Automatic Differentiation of Adaptive Solvers Does Not Always Converge to the Correct Derivatives
Please login to view abstract download link
Automatic differentiation (AD) of differential equation solvers has become essential for scientific machine learning, enabling gradient-based optimization of neural differential equations and physics-informed models [1]. When differentiating through adaptive time-stepping integrators, AD generates an extended system of ordinary differential equations comprising both the original state variables and sensitivity equations. A critical but under-appreciated issue arises: the adaptive algorithm controls local truncation error only on the original ODE variables, not on the sensitivity variables propagated alongside them. We demonstrate this error control mismatch using JAX's automatic differentiation of adaptive ODE solvers on a simple linear ODE with a known closed-form sensitivity solution. Even with tolerances set to 10-14, the computed derivatives exhibit 60% relative error, and we show this error does not decrease as tolerances approach zero. We provide a mathematical derivation explaining why solver tolerances fail to control derivative error, fully characterizing this behavior.

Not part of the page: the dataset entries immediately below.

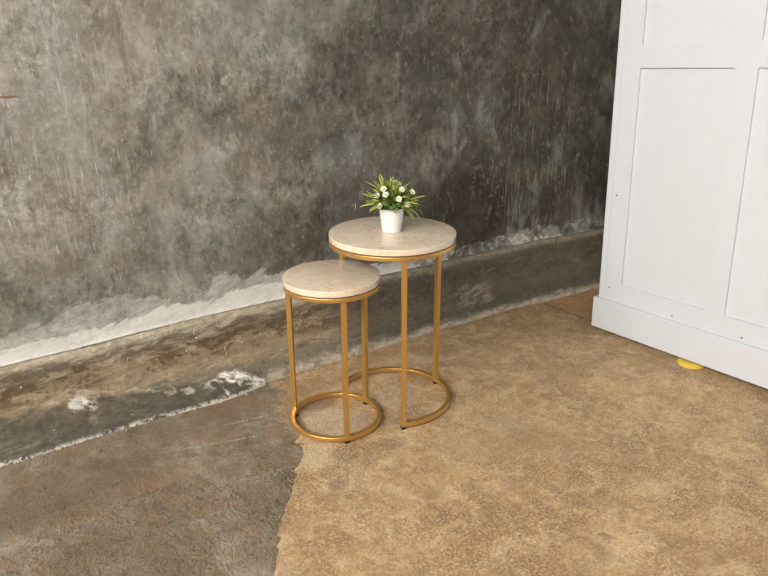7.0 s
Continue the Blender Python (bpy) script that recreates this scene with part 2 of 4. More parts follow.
    # dabbed on more thinly towards the far end
    sparse = mul(k.step(x, 0.3, 0.55), sub(1.0, k.step(add(mul(scum, 0.5), mul(load, 0.5)), 0.3, 0.8)))
    thick = mul(thick, sub(1.0, mul(sparse, 0.9)))
    thick = mul(thick, k.step(x, 0.2, 0.6, 1.0, 0.72))
    thin = mul(thin, sub(1.0, mul(sparse, 0.85)))
    thin = mul(thin, k.step(x, 0.2, 0.6, 1.0, 0.7))
    # the fan, bristles running round a centre up to the right of it
    dx, dz = sub(x, -0.38), sub(z, 0.475)
    radius = k.math("SQRT", add(mul(dx, dx), mul(dz, dz)))
    turn = k.math("ARCTAN2", dz, dx)
    c = k.t.nodes.new("ShaderNodeCombineXYZ")
    k.put(c.inputs[0], add(mul(radius, 190.0), mul(fray, 1.5)))
    k.put(c.inputs[1], mul(turn, 2.6))
    lines = k.step(k.noise(1, 4, 0.62, of=c.outputs[0]), 0.36, 0.62)
    ring = mul(k.step(add(radius, mul(rag, 0.05)), 0.125, 0.15), k.step(add(radius, mul(fray, 0.05)), 0.225, 0.2))
    ring = mul(ring, mul(k.step(add(z, mul(rag, 0.08)), 0.475, 0.4), k.step(x, -0.4, -0.46)))
    fan = mul(ring, mul(lines, 0.42))
    thin = k.math("MAXIMUM", thin, fan)
    col = k.mix(thin, col, (0.45, 0.455, 0.447))
    col = k.mix(thick, col, (0.575, 0.575, 0.56))
    # the plinth below: dry-brushed bands of bare render, soot and damp
    low = k.noise(7, 6, 0.62, 0.6, of=k.mapped((1, 1, 1.8)))
    streak = k.noise(1, 7, 0.7, 0.7, of=k.mapped((12, 12, 42), turn=(0, 4, 0)))
    crust = k.noise(30, 8, 0.72, 0.3, of=k.mapped((0.7, 1, 1.3)))
    band = add(z, mul(sub(low, 0.5), 0.13))
    bands = k.ramp(k.step_linear(band, 0.0, 0.27), [(0.0, (0.14, 0.127, 0.1)), (0.2, (0.14, 0.125, 0.098)), (0.42, (0.25, 0.194, 0.129)), (0.6, (0.2, 0.15, 0.094)), (0.74, (0.105, 0.082, 0.055)), (0.88, (0.15, 0.124, 0.09)), (0.98, (0.24, 0.205, 0.155))])
    soot = mul(k.step(add(low, mul(sub(crust, 0.5), 0.7)), 0.48, 0.55), mul(k.step(z, 0.1, 0.16), k.step(z, 0.24, 0.2)))
    bands = k.mix(mul(soot, 0.85), bands, (0.078, 0.047, 0.022))
    bands = k.mix(k.step(streak, 0.52, 0.62, 0.0, 0.55), bands, (0.37, 0.315, 0.235))
    hairs = k.noise(1, 5, 0.66, 0.5, of=k.mapped((8, 8, 85), (3, 1, 2), (0, 5, 0), of=k.warped(k.place, 4, 0.06)))
    bands = k.mix(mul(k.step(hairs, 0.53, 0.65), 0.22), bands, (0.37, 0.31, 0.235))
    bands = k.mix(mul(k.step(hairs, 0.45, 0.35), 0.22), bands, (0.07, 0.06, 0.045))
    shoulder = mul(k.step(z, 0.2, 0.235), k.step(add(mul(streak, 0.5), mul(hairs, 0.5)), 0.44, 0.56))
    bands = k.mix(mul(shoulder, k.step(x, 0.1, -0.2, 0.12, 0.5)), bands, (0.38, 0.36, 0.31))
    bands = k.mix(k.step(add(mul(streak, 0.6), mul(crust, 0.4)), 0.47, 0.36, 0.0, 0.7), bands, (0.065, 0.054, 0.038))
    wet = mul(k.step(add(x, mul(rag, 0.1)), -0.34, -0.39), k.step(add(add(z, mul(rag, 0.06)), mul(add(x, 0.4), 0.09)), 0.062, 0.04))
    bands = k.mix(mul(wet, k.step(crust, 0.38, 0.62, 0.92, 0.55)), bands, (0.056, 0.05, 0.037))
    foot_line = mul(k.step(x, -0.36, -0.22), k.step(add(z, mul(fray, 0.05)), k.step(x, 0.1, 0.4, 0.05, 0.03), 0.008))
    bands = k.mix(mul(foot_line, k.step(crust, 0.4, 0.56, 0.15, 0.75)), bands, (0.46, 0.41, 0.32))
    # plinth face darker towards the right, down to the foot line
    plinth_dark = mul(k.step(add(x, mul(soft, 0.8)), -0.1, 0.3), k.step(add(z, mul(fray, 0.04)), 0.02, 0.04))
    bands = k.mix(mul(plinth_dark, 0.7), bands, (0.075, 0.069, 0.056))
    pale_rub = mul(near(0.72, 0.1, 0.12, 0.05, 0.6, rag), k.step(streak, 0.46, 0.58))
    bands = k.mix(mul(pale_rub, 0.5), bands, (0.4, 0.37, 0.31))
    lip = k.step(y, WALL_Y - 0.037, WALL_Y - 0.03)
    bands = k.mix(mul(mul(lip, k.step(x, 0.1, 0.5, 1.0, 0.7)), k.step(crust, 0.4, 0.6, 0.25, 0.65)), bands, (0.4, 0.35, 0.27))
    smear = k.noise(1, 7, 0.72, 0.15, of=k.mapped((26, 26, 70), turn=(0, -24, 0)))
    ragz = add(mul(rag, 0.05), mul(fray, 0.05))

    def along(x0, z0, x1, z1, half):
        """A ragged stroke on the plinth from one point to another."""
        ux, uz = x1 - x0, z1 - z0
        t = k.math("ADD", mul(sub(x, x0), ux / (ux * ux + uz * uz)), mul(sub(z, z0), uz / (ux * ux + uz * uz)), clamp=True)
        ex, ez = sub(sub(x, x0), mul(t, ux)), sub(sub(z, z0), mul(t, uz))
        d = add(k.math("SQRT", add(mul(ex, ex), mul(ez, ez))), ragz)
        return k.step(d, half * 1.3, half * 0.2)

    salt = 0.0
    for x0, z0, x1, z1, half, amount in ((-0.325, 0.004, -0.385, 0.05, 0.014, 1.0), (-0.385, 0.05, -0.45, 0.06, 0.013, 1.0), (-0.45, 0.06, -0.53, 0.048, 0.011, 0.75), (-0.34, 0.012, -0.4, 0.03, 0.01, 0.8), (-0.57, 0.044, -0.6, 0.05, 0.009, 0.45), (-0.88, 0.085, -0.93, 0.1, 0.016, 0.7), (-0.46, 0.02, -0.47, 0.035, 0.007, 0.6)):
        salt = k.math("MAXIMUM", salt, mul(mul(along(x0, z0, x1, z1, half), k.step(add(mul(smear, 0.5), mul(crust, 0.5)), 0.43, 0.56, 0.0, 1.0)), amount))
    for x0, z0, x1, z1, half, amount in ((-0.94, 0.13, -0.78, 0.094, 0.006, 0.4), (-0.78, 0.094, -0.63, 0.06, 0.006, 0.45), (-1.3, 0.15, -0.98, 0.115, 0.007, 0.35)):
        bands = k.mix(mul(along(x0, z0, x1, z1, half), mul(k.step(smear, 0.4, 0.56), amount)), bands, (0.5, 0.44, 0.34))
    spots = mul(k.step(k.noise(34, 6, 0.72, 0.4), 0.63, 0.68), mul(k.step(z, 0.11, 0.05), k.step(k.noise(7, 3, 0.6, of=k.mapped((1, 1, 1), (2, 2, 8))), 0.48, 0.58)))
    salt = k.math("MAXIMUM", salt, mul(spots, k.step(x, -0.3, -0.4)))
    line = mul(k.step(x, -0.3, -0.33), k.step(add(z, mul(fray, 0.03)), 0.016, 0.004))
    salt = k.math("MAXIMUM", salt, mul(line, k.step(k.noise(60, 5, 0.7), 0.42, 0.56, 0.0, 0.6)))
    bands = k.mix(salt, bands, (0.72, 0.71, 0.67))
    bands = k.mix(mul(spat, 0.6), bands, (0.7, 0.68, 0.62))
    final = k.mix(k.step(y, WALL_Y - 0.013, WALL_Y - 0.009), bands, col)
    gap = k.step(k.math("ABSOLUTE", sub(add(y, mul(fray, 0.006)), WALL_Y - 0.0135)), 0.0045, 0.001)
    final = k.mix(mul(gap, k.step(crust, 0.4, 0.56, 0.35, 0.95)), final, (0.07, 0.06, 0.045))
    bare = sub(1.0, mul(k.math("MAXIMUM", thick, thin), 0.8))
    grain = mul(bare, add(mul(patchy, 0.6), 0.4))
    final = k.mix(mul(grain, k.step(fine, 0.5, 0.66, 0.0, 0.5)), final, k.mix(1.0, final, (1.7, 1.7, 1.68), "MULTIPLY"))
    final = k.mix(mul(grain, k.step(k.noise(62, 5, 0.7, of=k.mapped((1, 1, 0.6), (3, 0, 8))), 0.48, 0.38, 0.0, 0.65)), final, k.mix(1.0, final, (0.5, 0.5, 0.5), "MULTIPLY"))
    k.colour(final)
    k.rough(k.step(c2, 0.3, 0.7, 0.5, 0.85))
    return k.bump(add(mul(c3, 0.7), add(mul(fine, 0.25), add(mul(salt, 0.5), add(mul(thick, 0.25), mul(fan, 0.3))))), 0.45, 0.006)


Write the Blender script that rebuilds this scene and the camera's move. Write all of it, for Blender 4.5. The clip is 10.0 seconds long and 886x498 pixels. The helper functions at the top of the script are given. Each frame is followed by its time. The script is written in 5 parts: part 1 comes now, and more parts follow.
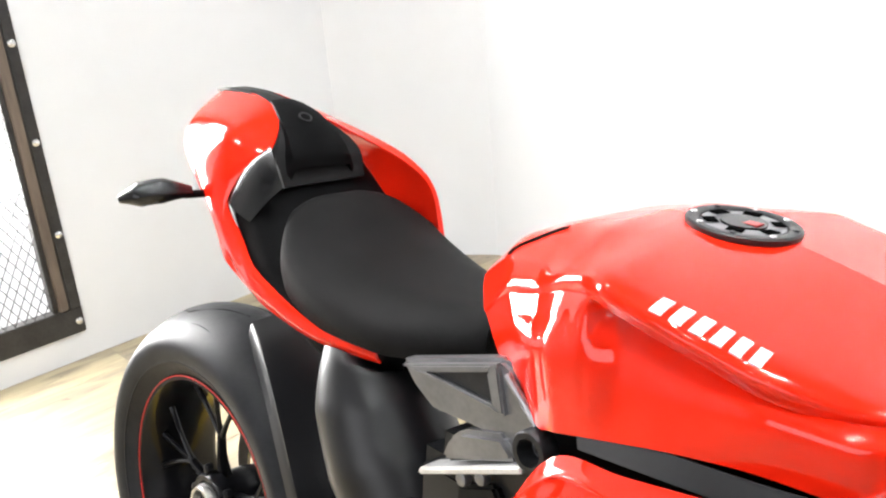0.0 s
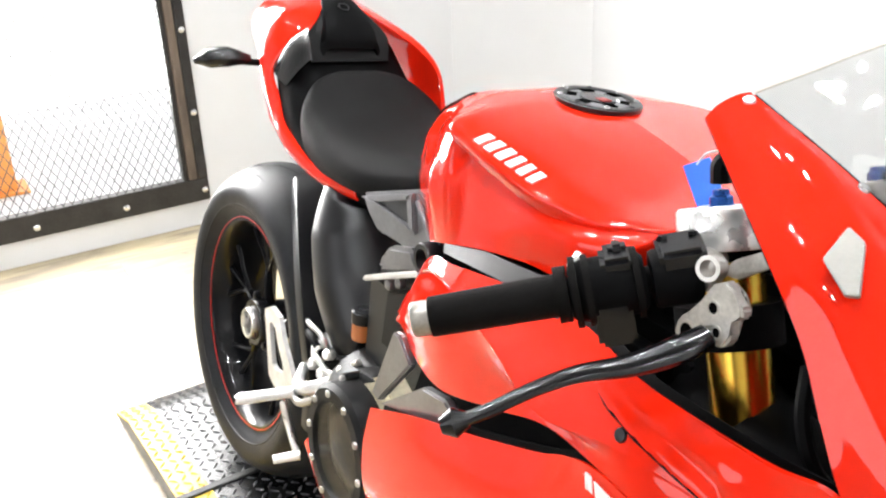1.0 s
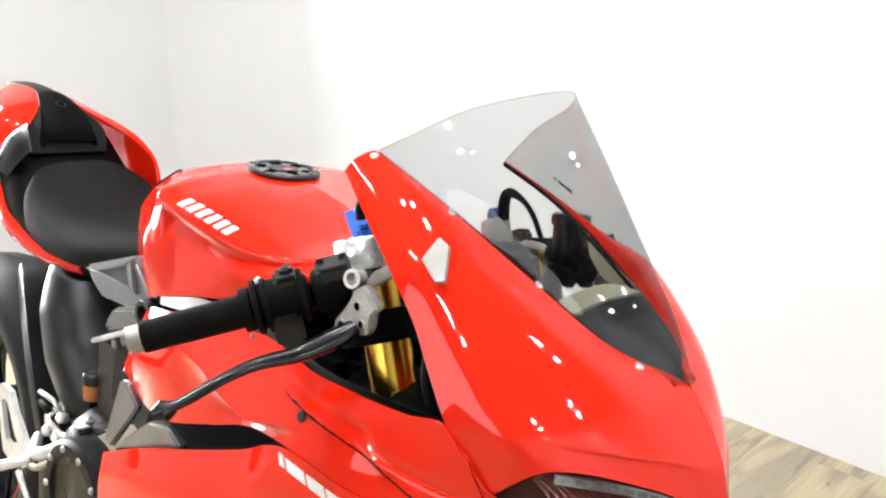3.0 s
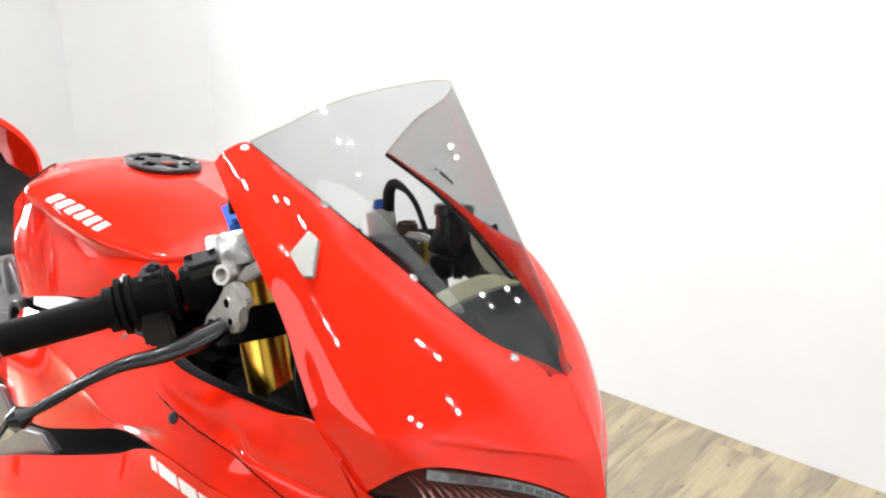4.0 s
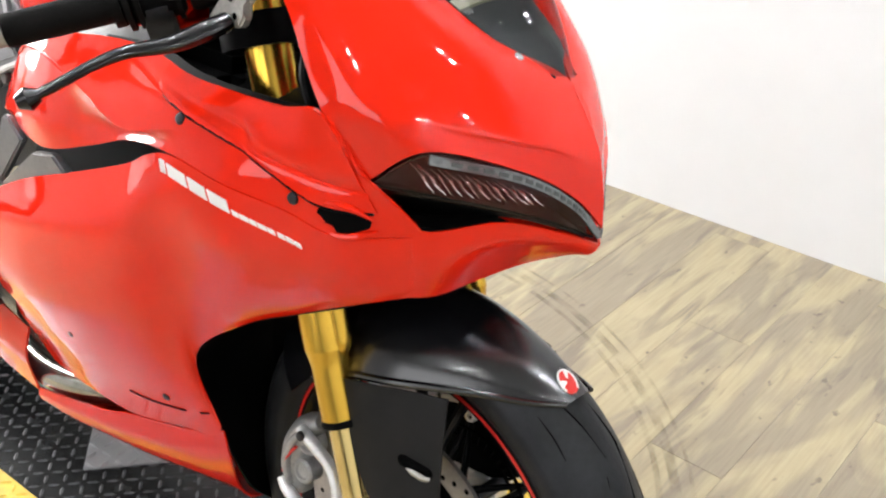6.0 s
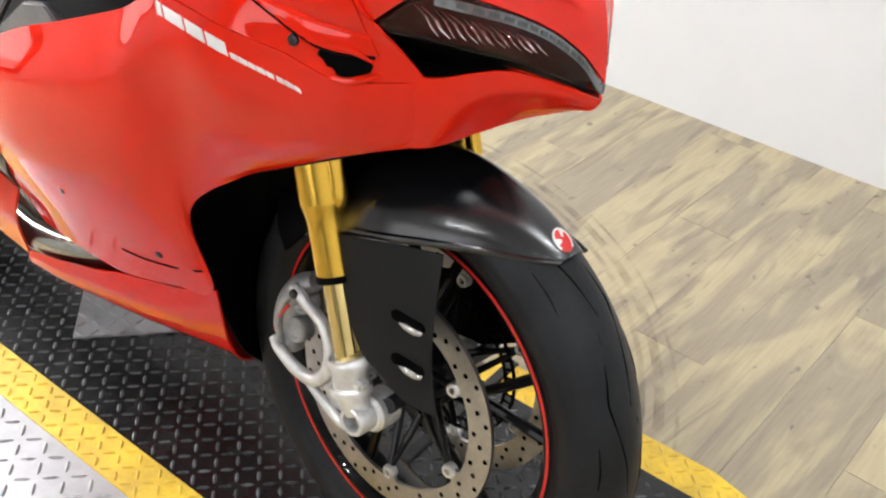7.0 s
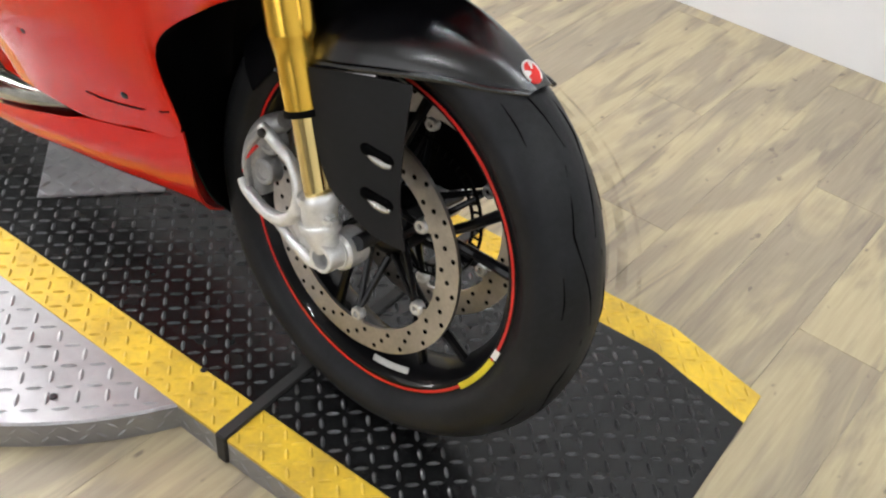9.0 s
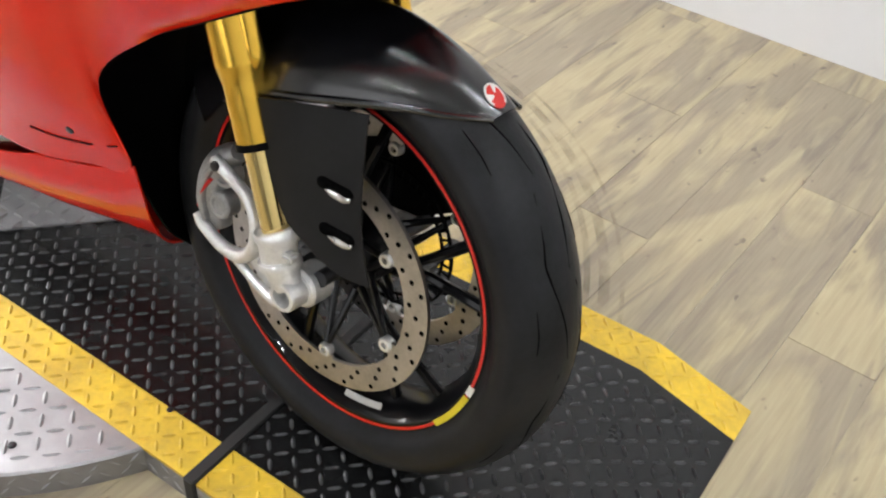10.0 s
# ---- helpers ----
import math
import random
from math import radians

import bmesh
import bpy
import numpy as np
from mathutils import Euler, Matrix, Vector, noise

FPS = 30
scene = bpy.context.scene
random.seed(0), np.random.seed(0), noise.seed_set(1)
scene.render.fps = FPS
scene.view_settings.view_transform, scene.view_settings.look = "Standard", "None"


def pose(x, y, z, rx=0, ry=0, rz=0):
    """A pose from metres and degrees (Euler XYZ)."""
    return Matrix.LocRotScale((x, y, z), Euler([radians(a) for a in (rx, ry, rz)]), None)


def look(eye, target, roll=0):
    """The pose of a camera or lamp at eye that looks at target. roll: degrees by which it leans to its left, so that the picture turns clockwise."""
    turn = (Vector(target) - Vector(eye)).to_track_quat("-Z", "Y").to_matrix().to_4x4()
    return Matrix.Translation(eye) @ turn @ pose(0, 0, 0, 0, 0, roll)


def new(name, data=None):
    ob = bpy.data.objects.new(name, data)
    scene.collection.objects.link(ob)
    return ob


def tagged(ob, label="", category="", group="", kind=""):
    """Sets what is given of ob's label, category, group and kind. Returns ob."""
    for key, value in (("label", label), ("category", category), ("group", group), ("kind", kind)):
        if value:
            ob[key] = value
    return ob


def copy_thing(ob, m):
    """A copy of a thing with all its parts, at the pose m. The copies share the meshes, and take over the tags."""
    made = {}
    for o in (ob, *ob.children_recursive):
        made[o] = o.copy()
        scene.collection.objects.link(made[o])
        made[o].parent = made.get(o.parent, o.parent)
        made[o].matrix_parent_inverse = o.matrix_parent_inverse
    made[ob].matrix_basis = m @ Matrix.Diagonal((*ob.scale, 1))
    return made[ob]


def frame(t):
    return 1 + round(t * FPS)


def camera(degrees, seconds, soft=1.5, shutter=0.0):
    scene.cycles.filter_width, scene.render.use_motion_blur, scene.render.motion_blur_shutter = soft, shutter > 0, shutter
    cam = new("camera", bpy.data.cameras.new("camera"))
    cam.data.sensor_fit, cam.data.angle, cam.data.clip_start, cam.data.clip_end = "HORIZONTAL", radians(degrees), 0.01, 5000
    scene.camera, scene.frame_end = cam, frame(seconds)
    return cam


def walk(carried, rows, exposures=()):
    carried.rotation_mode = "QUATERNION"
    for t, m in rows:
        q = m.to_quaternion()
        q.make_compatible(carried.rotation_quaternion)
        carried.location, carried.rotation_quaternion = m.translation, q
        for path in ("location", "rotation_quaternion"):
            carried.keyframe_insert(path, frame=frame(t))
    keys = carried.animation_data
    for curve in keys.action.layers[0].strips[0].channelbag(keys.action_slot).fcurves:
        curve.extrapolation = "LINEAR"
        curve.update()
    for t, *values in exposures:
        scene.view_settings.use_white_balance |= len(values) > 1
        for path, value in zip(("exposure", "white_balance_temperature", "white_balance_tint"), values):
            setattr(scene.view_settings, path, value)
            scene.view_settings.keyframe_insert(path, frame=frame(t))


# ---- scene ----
cam = camera(48.7, 10.0, soft=2.2)
# the motorcycle leans on its side stand
STAND = pose(0, 0, 0, -9, 0, 0)
PATH = [
    (0, (0.593, -0.57, 1.309), (-0.832, 0.616, 0.557), -5.0),
    (0.5, (0.825, -0.555, 1.319), (-0.756, 0.436, 0.599), -6.5),
    (1, (1.005, -0.534, 1.304), (-0.581, 0.345, 0.462), -2.4),
    (1.5, (1.128, -0.633, 1.314), (-0.414, 0.372, 0.53), -2.1),
    (2, (1.223, -0.722, 1.326), (-0.24, 0.44, 0.612), -0.3),
    (2.5, (1.239, -0.686, 1.333), (-0.152, 0.573, 0.64), 0.1),
    (3, (1.243, -0.63, 1.335), (-0.089, 0.702, 0.662), -0.6),
    (4.5, (1.281, -0.582, 1.318), (0.106, 0.87, 0.604), 0.5),
    (5, (1.293, -0.589, 1.288), (0.12, 0.816, 0.481), 0.2),
    (5.5, (1.299, -0.604, 1.256), (0.143, 0.75, 0.345), 0.7),
    (6, (1.308, -0.628, 1.217), (0.182, 0.69, 0.219), 1.0),
    (7.5, (1.329, -0.671, 1.142), (0.344, 0.594, -0.053), 5.2),
    (8, (1.345, -0.684, 1.123), (0.4, 0.574, -0.111), 6.3),
    (8.5, (1.354, -0.698, 1.11), (0.427, 0.54, -0.159), 5.7),
    (9, (1.355, -0.701, 1.103), (0.453, 0.535, -0.186), 5.7),
    (9.5, (1.343, -0.695, 1.1), (0.45, 0.526, -0.209), 5.0),
    (10, (1.329, -0.628, 1.099), (0.449, 0.615, -0.197), 4.1),
]
EXPOSURES = [(0, 0.02), (1, 0.02), (2, -0.04), (3, -0.08), (4.5, -0.12), (5.5, -0.10), (6.0, -0.16), (7.5, -0.34), (9.5, -0.42), (10, -0.42)]
walk(cam, [(t, look(eye, target, roll)) for t, eye, target, roll in PATH], EXPOSURES)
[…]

This is not a software defect but a fundamental limitation of naive discrete adjoint approaches applied to adaptive algorithms [2]. We then showcase how automatic differentiation in Julia's DifferentialEquations.jl framework [3] has been modified to avoid this behavior through error-controlled sensitivity propagation and continuous adjoint methods, restoring correct convergence of computed gradients. Using open-source implementations and educational materials, we illustrate these subtleties for scientific computing courses. Understanding when standard AD pipelines silently produce incorrect gradients is essential for reliable deployment of differentiable simulation.